TASK DIRECTIONS | Give again only the lines beginning with the one that contains "5. More parts follow." and ending with the one that contains "0.032, RZ0 + 0.032, RZ1 - 0.032)"; include both of those lines.
## begin
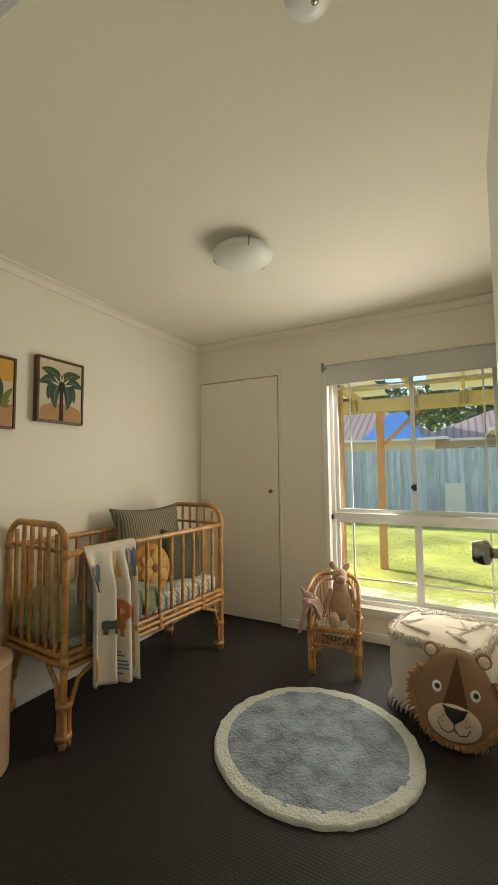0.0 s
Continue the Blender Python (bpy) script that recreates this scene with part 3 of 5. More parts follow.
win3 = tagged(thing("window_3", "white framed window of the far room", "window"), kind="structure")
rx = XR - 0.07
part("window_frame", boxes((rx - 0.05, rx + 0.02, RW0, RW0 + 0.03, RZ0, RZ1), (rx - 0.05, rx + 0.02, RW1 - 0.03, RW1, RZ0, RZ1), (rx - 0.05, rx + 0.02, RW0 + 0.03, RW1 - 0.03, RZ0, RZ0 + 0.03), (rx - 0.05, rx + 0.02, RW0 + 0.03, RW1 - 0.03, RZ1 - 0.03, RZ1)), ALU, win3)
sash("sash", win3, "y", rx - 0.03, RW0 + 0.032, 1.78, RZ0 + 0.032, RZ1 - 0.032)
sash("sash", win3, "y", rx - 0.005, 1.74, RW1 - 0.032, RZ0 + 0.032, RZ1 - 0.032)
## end
## begin
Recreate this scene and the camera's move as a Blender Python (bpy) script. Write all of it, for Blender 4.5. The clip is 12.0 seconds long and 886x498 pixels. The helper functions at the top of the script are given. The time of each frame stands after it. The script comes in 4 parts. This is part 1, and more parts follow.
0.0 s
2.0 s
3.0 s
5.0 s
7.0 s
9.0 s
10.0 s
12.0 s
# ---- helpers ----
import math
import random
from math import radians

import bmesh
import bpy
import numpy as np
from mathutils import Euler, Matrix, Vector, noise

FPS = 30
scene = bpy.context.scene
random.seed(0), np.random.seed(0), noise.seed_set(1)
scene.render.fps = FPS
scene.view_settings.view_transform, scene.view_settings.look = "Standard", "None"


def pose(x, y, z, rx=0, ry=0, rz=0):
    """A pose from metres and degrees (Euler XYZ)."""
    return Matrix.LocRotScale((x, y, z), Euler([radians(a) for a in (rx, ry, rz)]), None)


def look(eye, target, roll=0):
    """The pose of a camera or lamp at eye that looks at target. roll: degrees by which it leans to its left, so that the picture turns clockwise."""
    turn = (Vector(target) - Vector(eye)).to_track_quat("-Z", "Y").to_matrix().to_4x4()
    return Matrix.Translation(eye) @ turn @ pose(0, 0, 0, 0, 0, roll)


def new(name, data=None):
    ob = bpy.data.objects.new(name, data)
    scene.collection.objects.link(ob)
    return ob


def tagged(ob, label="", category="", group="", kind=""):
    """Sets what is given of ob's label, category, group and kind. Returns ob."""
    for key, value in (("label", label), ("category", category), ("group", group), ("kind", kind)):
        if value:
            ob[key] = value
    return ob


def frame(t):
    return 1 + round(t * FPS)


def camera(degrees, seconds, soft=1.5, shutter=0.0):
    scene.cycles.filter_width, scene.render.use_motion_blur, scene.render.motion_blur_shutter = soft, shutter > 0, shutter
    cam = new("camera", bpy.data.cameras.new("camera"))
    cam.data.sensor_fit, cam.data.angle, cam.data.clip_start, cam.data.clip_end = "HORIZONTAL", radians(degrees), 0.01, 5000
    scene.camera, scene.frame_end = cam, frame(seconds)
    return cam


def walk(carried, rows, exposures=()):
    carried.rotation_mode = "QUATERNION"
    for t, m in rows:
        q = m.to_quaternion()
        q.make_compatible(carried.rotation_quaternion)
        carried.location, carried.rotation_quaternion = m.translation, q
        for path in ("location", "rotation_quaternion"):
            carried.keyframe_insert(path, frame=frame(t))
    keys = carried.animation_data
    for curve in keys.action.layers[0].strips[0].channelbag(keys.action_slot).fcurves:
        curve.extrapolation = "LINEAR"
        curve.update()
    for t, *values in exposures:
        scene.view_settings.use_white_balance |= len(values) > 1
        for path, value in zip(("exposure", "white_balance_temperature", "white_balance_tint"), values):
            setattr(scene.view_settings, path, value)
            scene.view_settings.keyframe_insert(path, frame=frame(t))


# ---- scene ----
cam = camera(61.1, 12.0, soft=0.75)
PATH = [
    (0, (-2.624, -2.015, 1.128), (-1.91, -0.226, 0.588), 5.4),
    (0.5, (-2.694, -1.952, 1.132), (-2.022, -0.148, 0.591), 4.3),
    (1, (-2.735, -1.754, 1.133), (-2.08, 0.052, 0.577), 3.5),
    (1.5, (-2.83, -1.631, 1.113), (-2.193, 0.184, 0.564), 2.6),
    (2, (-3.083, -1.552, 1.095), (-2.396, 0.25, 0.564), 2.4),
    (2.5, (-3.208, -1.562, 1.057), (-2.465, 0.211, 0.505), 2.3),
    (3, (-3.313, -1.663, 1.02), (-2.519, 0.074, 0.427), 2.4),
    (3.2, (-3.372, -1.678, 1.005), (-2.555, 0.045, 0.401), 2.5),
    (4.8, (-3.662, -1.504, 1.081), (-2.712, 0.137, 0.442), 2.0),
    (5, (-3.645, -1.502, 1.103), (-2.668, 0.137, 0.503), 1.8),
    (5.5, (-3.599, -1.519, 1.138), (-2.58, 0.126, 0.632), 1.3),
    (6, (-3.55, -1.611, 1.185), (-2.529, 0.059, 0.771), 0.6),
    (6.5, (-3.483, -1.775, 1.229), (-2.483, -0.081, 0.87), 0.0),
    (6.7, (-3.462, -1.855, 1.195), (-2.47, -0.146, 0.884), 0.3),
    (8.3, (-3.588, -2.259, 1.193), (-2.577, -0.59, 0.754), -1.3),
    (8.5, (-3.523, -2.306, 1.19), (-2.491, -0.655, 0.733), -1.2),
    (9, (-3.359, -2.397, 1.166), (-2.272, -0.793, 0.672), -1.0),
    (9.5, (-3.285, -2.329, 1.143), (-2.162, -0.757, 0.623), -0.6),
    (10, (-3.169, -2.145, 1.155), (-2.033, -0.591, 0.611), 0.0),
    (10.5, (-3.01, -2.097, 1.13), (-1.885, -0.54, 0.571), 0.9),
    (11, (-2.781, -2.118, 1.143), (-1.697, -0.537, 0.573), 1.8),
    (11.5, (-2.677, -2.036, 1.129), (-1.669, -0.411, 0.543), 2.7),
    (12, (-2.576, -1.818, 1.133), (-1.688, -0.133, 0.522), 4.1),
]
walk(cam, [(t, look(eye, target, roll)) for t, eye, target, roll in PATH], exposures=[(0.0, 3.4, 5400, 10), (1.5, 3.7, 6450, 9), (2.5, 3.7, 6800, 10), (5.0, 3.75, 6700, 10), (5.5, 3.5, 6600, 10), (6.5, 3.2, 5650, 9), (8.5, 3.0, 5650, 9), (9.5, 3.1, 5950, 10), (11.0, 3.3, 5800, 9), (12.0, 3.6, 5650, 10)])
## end
## begin
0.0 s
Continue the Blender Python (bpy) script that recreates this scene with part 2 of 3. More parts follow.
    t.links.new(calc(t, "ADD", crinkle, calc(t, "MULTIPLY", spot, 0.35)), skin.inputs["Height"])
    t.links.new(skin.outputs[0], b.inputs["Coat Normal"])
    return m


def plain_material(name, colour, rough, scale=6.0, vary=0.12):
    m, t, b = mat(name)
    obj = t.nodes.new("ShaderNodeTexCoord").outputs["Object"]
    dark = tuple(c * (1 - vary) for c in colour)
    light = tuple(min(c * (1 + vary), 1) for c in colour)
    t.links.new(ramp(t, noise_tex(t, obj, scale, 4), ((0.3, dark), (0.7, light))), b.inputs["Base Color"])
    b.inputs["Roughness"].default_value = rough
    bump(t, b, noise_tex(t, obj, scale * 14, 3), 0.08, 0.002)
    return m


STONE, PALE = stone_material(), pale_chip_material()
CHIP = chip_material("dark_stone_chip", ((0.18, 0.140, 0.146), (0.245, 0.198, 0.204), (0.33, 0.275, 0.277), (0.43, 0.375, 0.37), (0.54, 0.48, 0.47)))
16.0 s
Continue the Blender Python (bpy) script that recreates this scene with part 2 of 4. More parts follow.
## end
COMPLETE RESPONSE |
Continue the Blender Python (bpy) script that recreates this scene with part 3 of 5. More parts follow.
win3 = tagged(thing("window_3", "white framed window of the far room", "window"), kind="structure")
rx = XR - 0.07
part("window_frame", boxes((rx - 0.05, rx + 0.02, RW0, RW0 + 0.03, RZ0, RZ1), (rx - 0.05, rx + 0.02, RW1 - 0.03, RW1, RZ0, RZ1), (rx - 0.05, rx + 0.02, RW0 + 0.03, RW1 - 0.03, RZ0, RZ0 + 0.03), (rx - 0.05, rx + 0.02, RW0 + 0.03, RW1 - 0.03, RZ1 - 0.03, RZ1)), ALU, win3)
sash("sash", win3, "y", rx - 0.03, RW0 + 0.032, 1.78, RZ0 + 0.032, RZ1 - 0.032)
sash("sash", win3, "y", rx - 0.005, 1.74, RW1 - 0.032, RZ0 + 0.032, RZ1 - 0.032)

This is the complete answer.